Breitband: Gibt es denn Bestrebungen vom Bund oder auch von den Ländern, eine gemeinsame Sicherheitsstrategie zu schaffen?
Zierer: Auf Bundesebene gibt es das Bundesamt für Sicherheit in der Informationstechnik. Aber die können natürlich auch nicht allen Kommunen helfen. Es gibt zwar auf der Website des Bundesamts Informationen für Kommunen, es gibt da eine gewisse Hilfestellung. Aber Sie schreiben auch ganz klar: Wir können nicht allen Kommunen helfen.

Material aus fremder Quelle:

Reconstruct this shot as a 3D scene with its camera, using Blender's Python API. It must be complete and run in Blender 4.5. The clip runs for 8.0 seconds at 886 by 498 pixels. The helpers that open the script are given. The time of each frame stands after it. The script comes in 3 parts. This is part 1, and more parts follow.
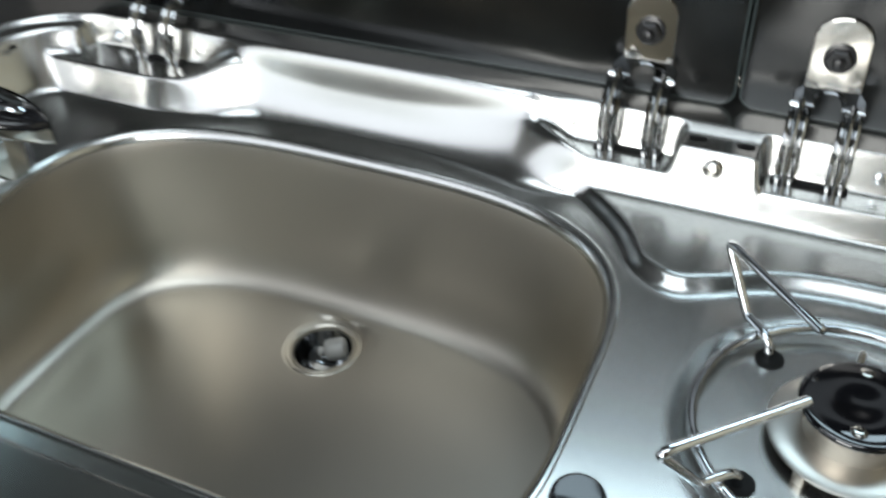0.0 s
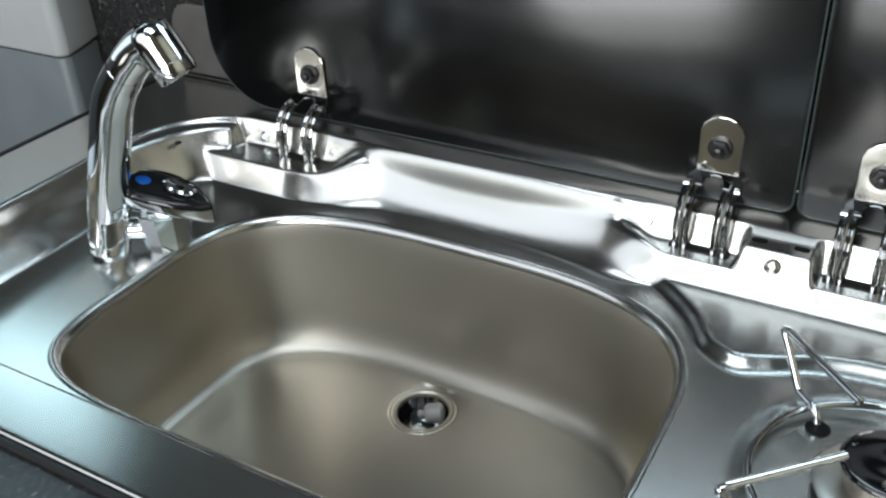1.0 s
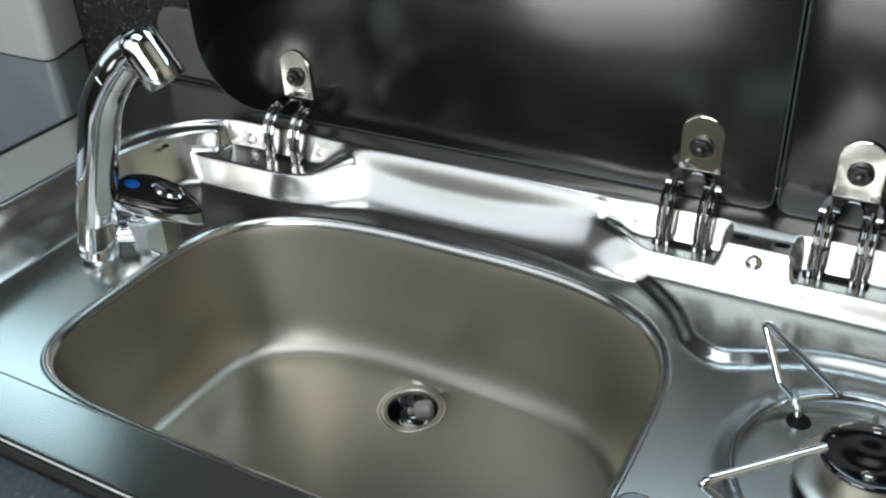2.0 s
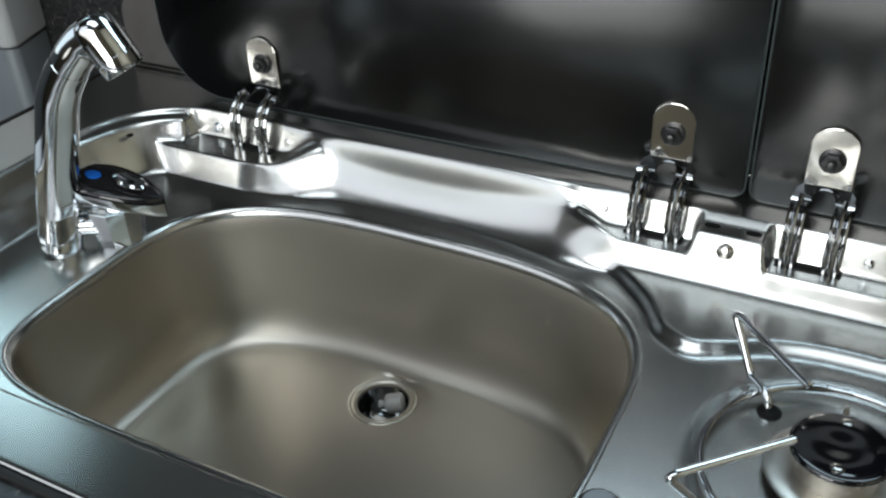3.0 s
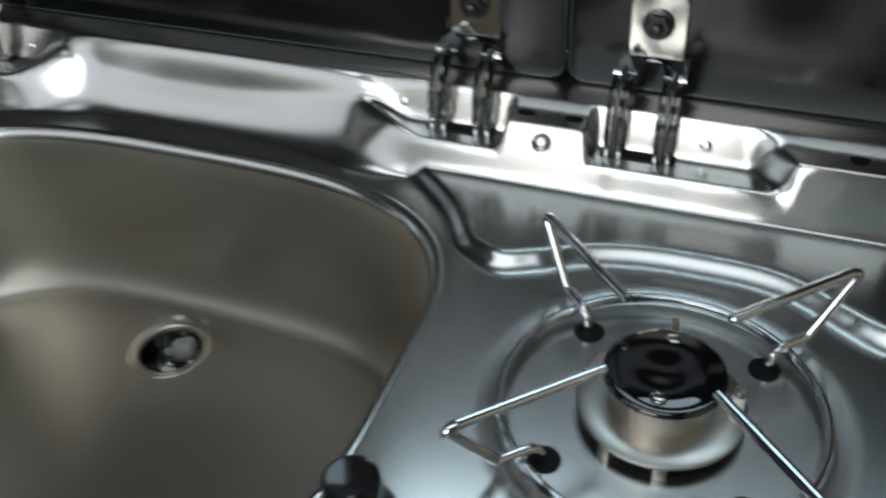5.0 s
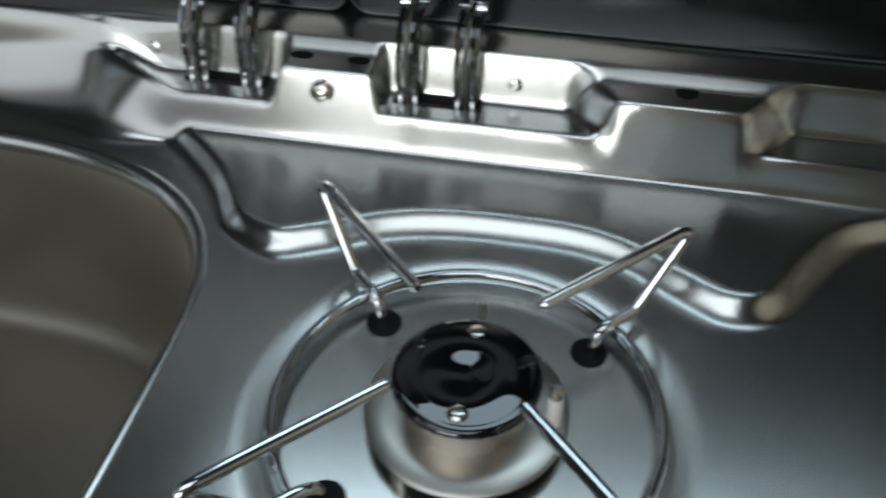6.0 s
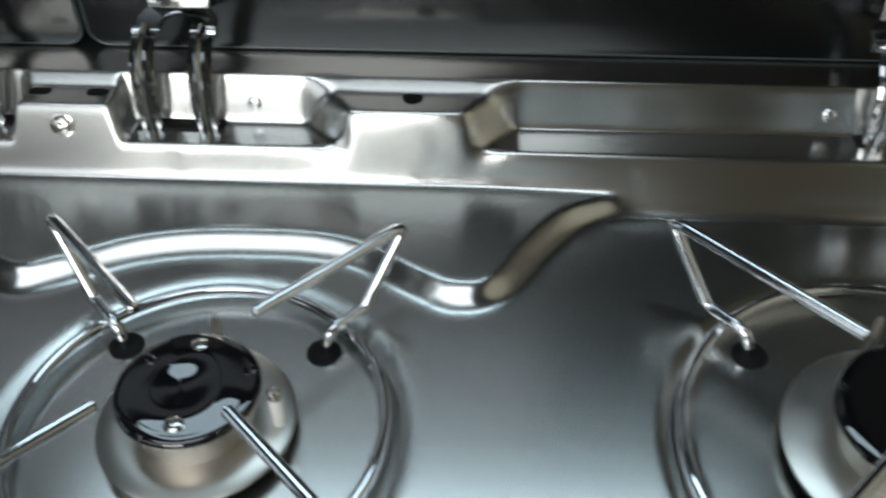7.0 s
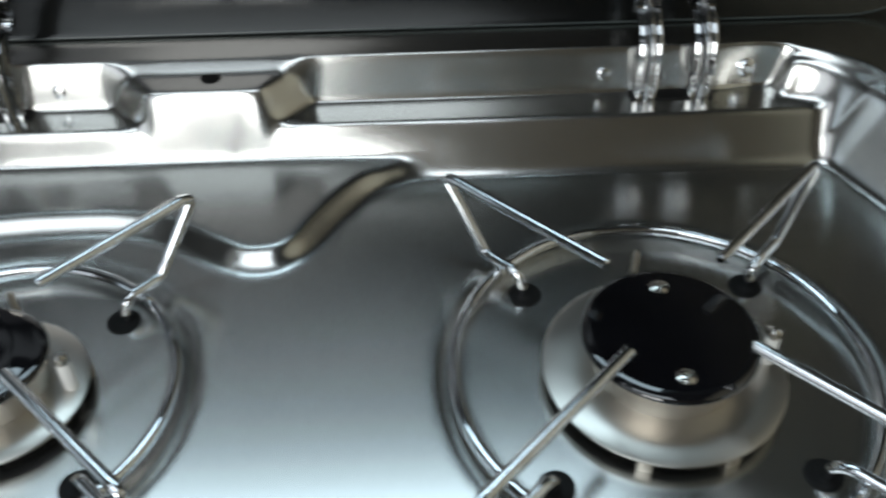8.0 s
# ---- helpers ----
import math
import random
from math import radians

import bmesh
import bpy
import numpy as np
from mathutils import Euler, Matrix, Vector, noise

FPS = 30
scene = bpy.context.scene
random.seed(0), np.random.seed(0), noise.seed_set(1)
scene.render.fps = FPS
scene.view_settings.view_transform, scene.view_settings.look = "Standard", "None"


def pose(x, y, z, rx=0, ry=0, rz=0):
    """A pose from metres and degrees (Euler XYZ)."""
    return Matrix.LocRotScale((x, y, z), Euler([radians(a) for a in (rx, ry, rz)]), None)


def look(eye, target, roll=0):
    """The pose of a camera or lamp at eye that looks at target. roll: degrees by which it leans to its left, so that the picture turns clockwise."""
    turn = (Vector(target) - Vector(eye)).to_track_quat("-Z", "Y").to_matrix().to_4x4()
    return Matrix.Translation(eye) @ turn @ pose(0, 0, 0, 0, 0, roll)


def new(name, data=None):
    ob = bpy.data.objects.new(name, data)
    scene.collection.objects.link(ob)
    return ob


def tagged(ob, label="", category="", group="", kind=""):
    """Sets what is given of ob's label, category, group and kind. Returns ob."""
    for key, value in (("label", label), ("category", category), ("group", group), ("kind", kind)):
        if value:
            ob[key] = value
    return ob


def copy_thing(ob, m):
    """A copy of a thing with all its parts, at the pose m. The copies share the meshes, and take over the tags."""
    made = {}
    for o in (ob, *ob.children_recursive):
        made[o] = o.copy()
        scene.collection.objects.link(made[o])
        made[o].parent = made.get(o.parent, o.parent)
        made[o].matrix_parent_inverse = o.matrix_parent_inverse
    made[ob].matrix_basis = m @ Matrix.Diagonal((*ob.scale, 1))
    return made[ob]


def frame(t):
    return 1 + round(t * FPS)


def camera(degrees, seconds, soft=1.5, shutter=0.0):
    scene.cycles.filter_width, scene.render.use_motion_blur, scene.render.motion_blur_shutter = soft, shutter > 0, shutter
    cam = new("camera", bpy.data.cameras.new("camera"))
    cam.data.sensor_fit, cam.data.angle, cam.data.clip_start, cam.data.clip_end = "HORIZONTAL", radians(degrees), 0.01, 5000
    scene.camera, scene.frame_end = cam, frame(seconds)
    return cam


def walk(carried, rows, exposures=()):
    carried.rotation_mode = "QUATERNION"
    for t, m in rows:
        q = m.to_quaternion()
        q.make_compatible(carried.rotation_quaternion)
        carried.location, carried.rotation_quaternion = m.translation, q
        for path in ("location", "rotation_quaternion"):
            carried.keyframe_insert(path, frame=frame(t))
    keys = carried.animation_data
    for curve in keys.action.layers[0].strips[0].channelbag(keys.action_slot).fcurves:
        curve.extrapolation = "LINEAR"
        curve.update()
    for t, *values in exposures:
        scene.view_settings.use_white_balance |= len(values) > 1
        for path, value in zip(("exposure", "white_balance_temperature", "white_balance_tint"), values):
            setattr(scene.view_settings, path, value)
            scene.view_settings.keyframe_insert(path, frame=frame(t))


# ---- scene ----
cam = camera(51.3, 8.0, soft=2.4, shutter=0.6)
PATH = [
    (0, (0.4259, -0.4119, 1.1832), (0.357, -0.2718, 1.0582), -3.00),
    (0.5, (0.4368, -0.462, 1.2056), (0.3542, -0.318, 1.0941), -2.90),
    (1, (0.4468, -0.4876, 1.2199), (0.359, -0.3421, 1.1144), -3.00),
    (1.5, (0.4471, -0.4949, 1.2271), (0.3605, -0.3489, 1.1215), -3.10),
    (3, (0.453, -0.4789, 1.2229), (0.3716, -0.3324, 1.1137), -3.00),
    (3.5, (0.4528, -0.4744, 1.2153), (0.3734, -0.3261, 1.107), -2.50),
    (4, (0.4611, -0.4625, 1.2022), (0.3841, -0.3147, 1.0916), -2.70),
    (4.5, (0.4736, -0.4292, 1.1843), (0.4019, -0.2835, 1.0674), -3.50),
    (4.7, (0.4757, -0.4133, 1.1771), (0.4083, -0.268, 1.0574), -3.40),
    (5.8, (0.4871, -0.319, 1.1293), (0.4515, -0.1754, 0.9947), -1.20),
    (6, (0.4911, -0.3128, 1.1292), (0.4612, -0.1695, 0.9929), -0.50),
    (6.5, (0.5199, -0.3094, 1.1312), (0.5024, -0.1636, 0.9954), -0.10),
    (7, (0.5499, -0.3177, 1.1384), (0.5419, -0.1702, 1.0035), -0.40),
    (7.5, (0.5726, -0.3354, 1.139), (0.5723, -0.1867, 1.0052), 0.20),
    (8, (0.602, -0.3433, 1.1415), (0.6089, -0.1958, 1.0065), -0.40),
]
walk(cam, [(t, look(eye, target, roll)) for t, eye, target, roll in PATH],
     [(0, 0.20), (1.5, 0.07), (3.0, -0.15), (3.7, -0.29), (4.5, -0.57), (5.8, -0.75), (6.3, -0.60), (7.0, -0.25), (8.0, -0.26)])

# ---- world and light ----
world = bpy.data.worlds.new("sky")
world.use_nodes = True
scene.world = world
wn = world.node_tree.nodes
sky = wn.new("ShaderNodeTexSky")
sky.sky_type, sky.sun_disc = "NISHITA", False
sky.sun_elevation, sky.sun_rotation = radians(40), radians(150)
wn["Background"].inputs["Strength"].default_value = 0.10
world.node_tree.links.new(sky.outputs["Color"], wn["Background"].inputs["Color"])


def area_lamp(name, m, sx, sy, watts, colour):
    data = bpy.data.lights.new(name, "AREA")
    data.shape, data.size, data.size_y, data.energy, data.color = "RECTANGLE", sx, sy, watts, colour
    ob = new(name, data)
    ob.matrix_world = m
    return ob


# daylight in unseen openings, placed from the steel's reflections: in the roof light, in the side doorway behind the
# camera and in the two windows over the worktop
area_lamp("roof_daylight", pose(0.24, -0.69, 2.02), 1.00, 0.52, 5.6, (0.90, 1.0, 1.05))
area_lamp("doorway_daylight", pose(0.240, -1.015, 1.225, 90, 0, 0), 0.42, 0.54, 6.6, (0.97, 0.975, 0.95))
area_lamp("far_doorway_daylight", pose(-0.475, -1.015, 1.345, 90, 0, 0), 0.94, 0.78, 2.7, (0.99, 0.98, 0.95))
# added low in the doorway to brighten the lid's reflections; source unseen
area_lamp("doorstep_fill", pose(0.23, -1.015, 0.770, 90, 0, 0), 0.44, 0.34, 3.2, (0.95, 0.99, 1.01))
area_lamp("window_daylight", pose(-0.60, 0.115, 1.435, -90, 0, 0), 0.42, 0.36, 1.3, (0.66, 0.96, 1.04))
# added fill from the left for steel turned that way; no source seen
area_lamp("west_fill", pose(-2.04, -0.475, 1.475, 90, 0, -90), 0.74, 0.64, 1.5, (0.89, 0.99, 1.03))
area_lamp("blind_daylight", pose(0.500, 0.080, 1.525, -90, 0, 0), 0.58, 0.54, 5.0, (0.74, 0.96, 1.08))


# ---- materials ----
def material(name):
    m = bpy.data.materials.new(name)
    m.use_nodes = True
    return m, m.node_tree.nodes, m.node_tree.links, m.node_tree.nodes["Principled BSDF"]


def noise_node(n, l, scale, detail=3.0, stretch=None, rough=0.55):
    co = n.new("ShaderNodeTexCoord")
    tex = n.new("ShaderNodeTexNoise")
    tex.inputs["Scale"].default_value, tex.inputs["Detail"].default_value, tex.inputs["Roughness"].default_value = scale, detail, rough
    if stretch:
        mp = n.new("ShaderNodeMapping")
        mp.inputs["Scale"].default_value = stretch
        l.new(co.outputs["Object"], mp.inputs["Vector"])
        l.new(mp.outputs["Vector"], tex.inputs["Vector"])
    else:
        l.new(co.outputs["Object"], tex.inputs["Vector"])
    return tex


def ramp(n, l, source, stops):
    r = n.new("ShaderNodeValToRGB")
    while len(r.color_ramp.elements) < len(stops):
        r.color_ramp.elements.new(0.5)
    for e, (p, c) in zip(r.color_ramp.elements, stops):
        e.position, e.color = p, (*c, 1) if isinstance(c, tuple) else (c, c, c, 1)
    l.new(source, r.inputs["Fac"])
    return r


def bump(n, l, p, source, strength, distance):
    b = n.new("ShaderNodeBump")
    b.inputs["Strength"].default_value, b.inputs["Distance"].default_value = strength, distance
    l.new(source, b.inputs["Height"])
    l.new(b.outputs["Normal"], p.inputs["Normal"])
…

Die Aufklärungsquote ist sehr gering

Breitband: Aber ist genau diese Nachricht nicht schon Anreiz genug für jeden kriminellen Hacker, es nochmal zu versuchen?
Zierer: Das ist schwierig zu beantworten. Nach dem, was wir wissen, scheint es schon so zu sein, dass in den meisten Fällen auch in der öffentlichen Verwaltung nicht bezahlt wird, also dass sie nicht auf diese Erpressungsversuche eingeht. Aber ja, jeder der bezahlt, und es gibt eben auch Fälle in der öffentlichen Verwaltung, wo gezahlt wurde, ist ein weiterer Anreiz für Hacker, es erneut zu versuchen. Es gibt auch Untersuchungen, die besagen, dass zum Beispiel Unternehmen, die schon mal so einen Vorfall hatten und bezahlt haben, häufig erneut zum Opfer werden, weil sich eben herumspricht, "da gibt's etwas zu holen".
Breitband: Wie hoch ist die Aufklärungsquote: Findet man die Täter oder wenigstens einige davon?
Zierer: Ich will nicht sagen, dass es nahezu unmöglich ist, aber die Aufklärungsquote ist schon sehr gering. Hin und wieder gibt es Erfolgsmeldungen, zum Beispiel letztens im Fall "Emotet", einer Schadsoftware. Wobei man sagen muss, in den meisten Fällen bekommen die dann vielleicht einen Administrator oder jemanden, der das Geld wäscht. Aber dass man wirklich diese Leute festnimmt, die damit das große Geld verdienen, das ist bislang nur sehr selten passiert. Die Zukunft wird zeigen, wie es da weitergeht mit der Strafverfolgung.